Em 20 meses, mais de 800
pessoas foram assassinadas em supostos confrontos com policiais militares em
São Paulo.
José Francisco Neto
Na saída da escola, em São Bernardo do Campo, na Grande São Paulo, os
adolescentes Douglas Silva e Felipe Macedo Pontes, ambos de 17 anos, estavam em
uma motocicleta quando foram parados por policiais militares. O que era para
ser uma abordagem rotineira terminou no assassinato dos dois garotos. Mesmo sem
reagir, conforme depoimento de testemunhas feito na Ouvidoria de Polícia, o
caso foi registrado no Boletim de Ocorrência (B.O) como “resistência seguida de
morte”.
Segundo consta nos laudos de exame de corpo de delito, a maioria dos
tiros alvejaram os jovens pelas costas. Também não foram detectados resíduos de
chumbo nas mãos dos adolescentes, de acordo com a perícia. Atualmente, o
processo do caso passa por uma reconstituição, pois ele desapareceu no departamento
investigativo.
Esse episódio, que ocorreu no dia 31 de novembro de 2011, compõe um dos
806 registrados como morte decorrente de supostos confrontos com policiais
militares entre janeiro de 2011 e setembro de 2012 em São Paulo, segundo dados
oficiais da Secretaria de Segurança Pública (SSP-SP). A forte pressão popular
frente ao alto número de homicídios fez com que a SSP determinasse no dia 8 de
janeiro a substituição dos registros “auto de resistência” e “resistência
seguida de morte” por “morte decorrente de intervenção policial” ou “lesão
corporal decorrente de intervenção policial” nos boletins de ocorrência.
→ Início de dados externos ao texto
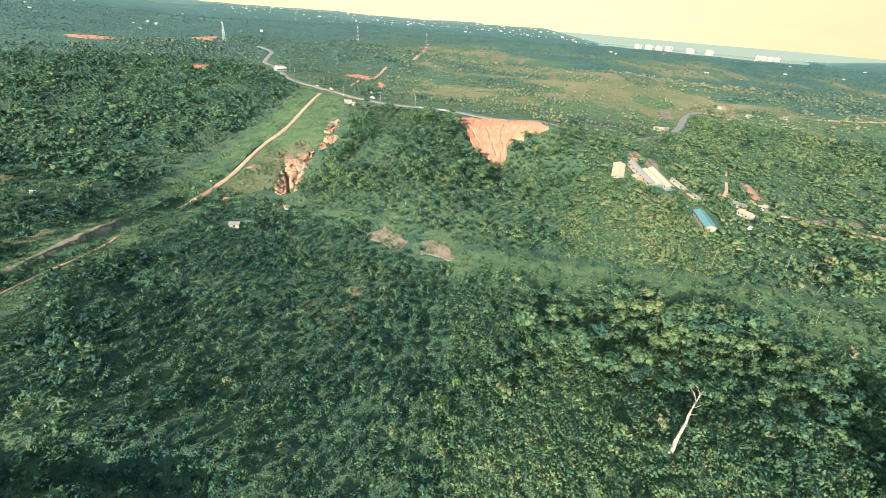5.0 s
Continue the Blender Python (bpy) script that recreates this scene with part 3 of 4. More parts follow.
def crown_shape(lobes, tufts, leaf, seed=0, flat=0.8, sides=6, spread=0.6, rough=0.7, core=1.0):
    """A crown of radius 1 round the origin: uneven leafy lobes and loose tufts of leaves. Returns corners and normals, (2, count, 3, 3)."""
    r = np.random.default_rng(seed)
    ang = 2 * np.pi * (np.arange(lobes) * 0.618 + r.uniform(0, 0.25, lobes))
    dist = spread * np.sqrt((np.arange(lobes) + 0.3) / lobes) if lobes > 1 else np.zeros(1)
    bc = np.c_[np.cos(ang) * dist, np.sin(ang) * dist, (0.42 - 0.75 * dist + r.uniform(-0.2, 0.2, lobes)) * flat]
    br = core * (r.uniform(0.30, 0.46, lobes) if lobes > 1 else np.array([0.66]))
    tris, norm = [], []
    for c, b in zip(bc, br):
        rings = []
        for up, wide in ((1.0, 0.0), (0.55, 0.78), (-0.45, 0.92)):
            a = 2 * np.pi * (np.arange(sides) + (up > 0) * 0.5) / sides + r.uniform(-0.25, 0.25, sides)
            w = wide * r.uniform(0.55, 1.3, sides)
            rings.append(np.c_[np.cos(a) * w, np.sin(a) * w, np.full(sides, up) + r.uniform(-0.3, 0.3, sides) * (wide > 0)])
        for k in range(sides):
            n = (k + 1) % sides
            for t in ((rings[0][0], rings[1][k], rings[1][n]), (rings[1][k], rings[2][k], rings[2][n]), (rings[1][k], rings[2][n], rings[1][n])):
                t = np.array(t)
                o = t + 0.35 * (c + t * b)
                tris.append(c + t * b * (1, 1, flat))
                norm.append(o / np.linalg.norm(o, axis=1, keepdims=True))
    which = r.integers(0, lobes, tufts)
    dirs = r.normal(size=(tufts, 3))
    dirs[:, 2] = np.abs(dirs[:, 2]) * 1.1 - 0.35
    dirs /= np.linalg.norm(dirs, axis=1, keepdims=True)
    c = bc[which] + dirs * (br[which] / core * r.uniform(0.8, 1.6, tufts) * max(core, 1.0)**0.4)[:, None]
    nrm = dirs + 0.75 * r.normal(size=(tufts, 3))
    nrm /= np.linalg.norm(nrm, axis=1, keepdims=True)
    a = np.cross(nrm, r.normal(size=(tufts, 3)))
    a /= np.linalg.norm(a, axis=1, keepdims=True)
    b = np.cross(nrm, a)
    z = leaf * r.uniform(0.6, 1.3, tufts)[:, None]
    q = np.stack([c - a * z - b * z * 0.55, c + a * z - b * z * 0.55, c + b * z * 1.1], 1) + r.normal(size=(tufts, 3, 3)) * leaf * 0.22
    out = (1.2 - rough) * dirs + 0.3 * c + rough * nrm
    out /= np.linalg.norm(out, axis=1, keepdims=True)
    q, o = np.concatenate([np.array(tris), q]), np.concatenate([np.array(norm), np.repeat(out[:, None], 3, 1)])
    turned = (np.cross(q[:, 1] - q[:, 0], q[:, 2] - q[:, 0]) * o[:, 0]).sum(1) < 0
    q[turned], o[turned] = q[turned][:, ::-1], o[turned][:, ::-1]
    return np.stack([q, o])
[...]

A recomendação partiu da Secretaria de Direitos Humanos da Presidência
da República (SDH-PR), após uma série de atos públicos realizados pelas
organizações sociais que compõem o Comitê Contra o Genocídio da Juventude Negra
e Periférica.
André Alcântara, advogado e coordenador do Centro de Defesa da Criança e
do Adolescente (Cedeca) – que representa as famílias dos menores – acredita que
a apuração poderia ter ocorrido à época, caso vigorasse essa resolução. Ele
ressalta que quando se trata de uma ocorrência registrada como “resistência
seguida morte”, o processo fica arquivado e as vítimas são responsabilizadas
pelo crime.
“Então você possibilita que o processo se perca. Se esse caso fosse
registrado como homicídio, ia para um júri, portanto, ficaria mais fácil de ter
o julgamento. Mas na resistência seguida de morte, as vítimas ficam como os
autores do crime”, explica Alcântara.
Investigação e legislação
Para Camila Nunes, pesquisadora do Núcleo de Estudos da Violência da USP
(NEV-USP), a substituição dos termos “resistência seguida de morte” para “morte
decorrente de intervenção policial” apenas altera o pressuposto do registro.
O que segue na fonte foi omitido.